Shouldn't the english langauge be diverging

KillerBee256

Still Mildly Glowing
First off this is just hypothetical, I know that no dev team will ever try to spend the time to work this kind of thing into a game but... As an anthropology student and some one who's interested langauges I've been thinking, shouldn't English start to diverge into different langauges by the current point in the time line (2280). Thought, it should only be starting, from what I remeber in the real world the (western) roman empire fell in the 400s and the first romance langauges don't show up until the 800s. Thought in some places like the NCR it wouldn't happen at all if they have a school system.
 
I think you are right on the mark. Language would naturally evolve or devolve over time, depending on the population and their scarcity. Anthony Burgess's novel A Clockwork Orange used Russian-English slang (Nadsat), for Fallout it would most likely be Spanish-English hybrid Language. Mod makers take note…check your dialogue trees and make the necessary adjustments.

http://www.artofeurope.com/kubrick/nadsat.htm
 
FO2 TRIED a little with the language the tribals used, but overall I think in the choice between realism and practicality, realism wins here. It'd be pretty annoying to read something you can barely understand in a game, and I doubt anyone would do it.

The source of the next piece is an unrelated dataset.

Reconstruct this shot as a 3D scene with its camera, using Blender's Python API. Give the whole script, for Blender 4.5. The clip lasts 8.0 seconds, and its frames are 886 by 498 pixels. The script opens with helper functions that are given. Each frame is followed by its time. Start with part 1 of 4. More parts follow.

I mean, even Anne's Irish accent in PS:T was somewhat heavy to take in.
 
I did like the mutant slang in Origin's Bad Blood, but of course, that game was created back when they created worlds.

A 200 years without any communication bar the occasional trading caravan is enough to get this process well underway, however, I think that once you design a group as having a distict slang, dialect or even language, this serves to emphasize their alienation and difference from other groups in the world, while in Fallout all groups were just that - towns and factions in a Wasteland.

I think that Slags or Vault Citizens would be the first to develop their own dialect thanks to their isolation. The language of the Enclave dwellers could change, unless they had had specific teaching programmes to preserve it (maybe even styling it after colonial American English). As for NCR or other large settlements, I reckon intense trading and exchange would serve to maintain a relatively homogenous language among the locals and their visitors.
 
Well, as it hasn't been a full 400 years yet and not many cultural mixing is going on (as well as plenty of pre-war stuff lying around) I think it's mostly slang and less complex variations of English. I think in places like mainland Europe, with many linguistic differences as it is, it may be a different story, especially considering how close many of the languages are.